Oral Presentation
SCUBA-2 Ultra Deep Imaging EAO Survey (STUDIES): Multi-wavelength properties and luminosity function of 450-μm selected galaxies
Presenter: Chen-Fatt Lim (ASIAA/NTU)
The majority of star formation in the Universe is obscured by dust and produces strong infrared and sub-millimeter radiation. Far-infrared or sub-millimeter observations are therefore required to fully understand the formation history of galaxies. Sub-millimeter surveys have revealed a population of dusty galaxies (sub-millimeter galaxies, SMGs) at z ~ 1–3.5, occupying the same epoch as the peak of quasar activities. SMGs dominate the massive end of star-formation with star formation rates of > 100 M⦿yr^-1 and reside in massive dark matter halos (10^12 to 10^13 h^-1 M⦿), suggesting that SMGs may be the progenitors of elliptical galaxies in the local Universe. In this talk, I will present the results of the SCUBA-2 Ultra Deep Imaging EAO Survey (STUDIES) project. STUDIES is a JCMT Large Project aiming at obtaining confusion limited 450-μm images in the COSMOS and SXDS regions, to detect the majority of the dusty galaxy population. By the end of 2019, the STUDIES project leads to a very deep 450-μm image with an area of ~300 arcmin^2 and a noise level of ~0.56 mJy in the COSMOS field. I will also present some physical properties of our sources with multi-wavelength counterparts, including infrared luminosities, star formation rates, dust temperatures, stellar masses, and dust attenuations.
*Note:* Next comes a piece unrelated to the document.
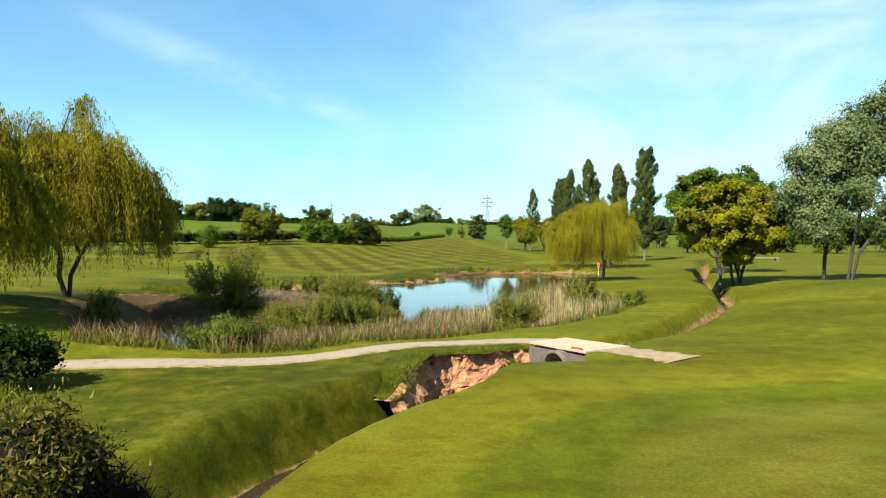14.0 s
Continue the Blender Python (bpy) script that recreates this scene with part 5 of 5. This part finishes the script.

Because of the unprecedented depth of the STUDIES image, these analyses reached ~ 30 M⦿yr^-1 galaxies at z ~ 2. Our data provide new measurements of obscured SFR densities at z = 0–4, without any assumptions in the faint-end slopes of the infrared luminosity function. We are also building a 450-μm-based machine-learning algorithm to identify the SMG candidates in the entire COSMOS region. There will be roughly 6000 such machine-learning candidates and they will be used for clustering analyses and halo mass estimations for faint SMGs. All the above will advance our understanding of the typical members in the high-redshift dusty galaxy population.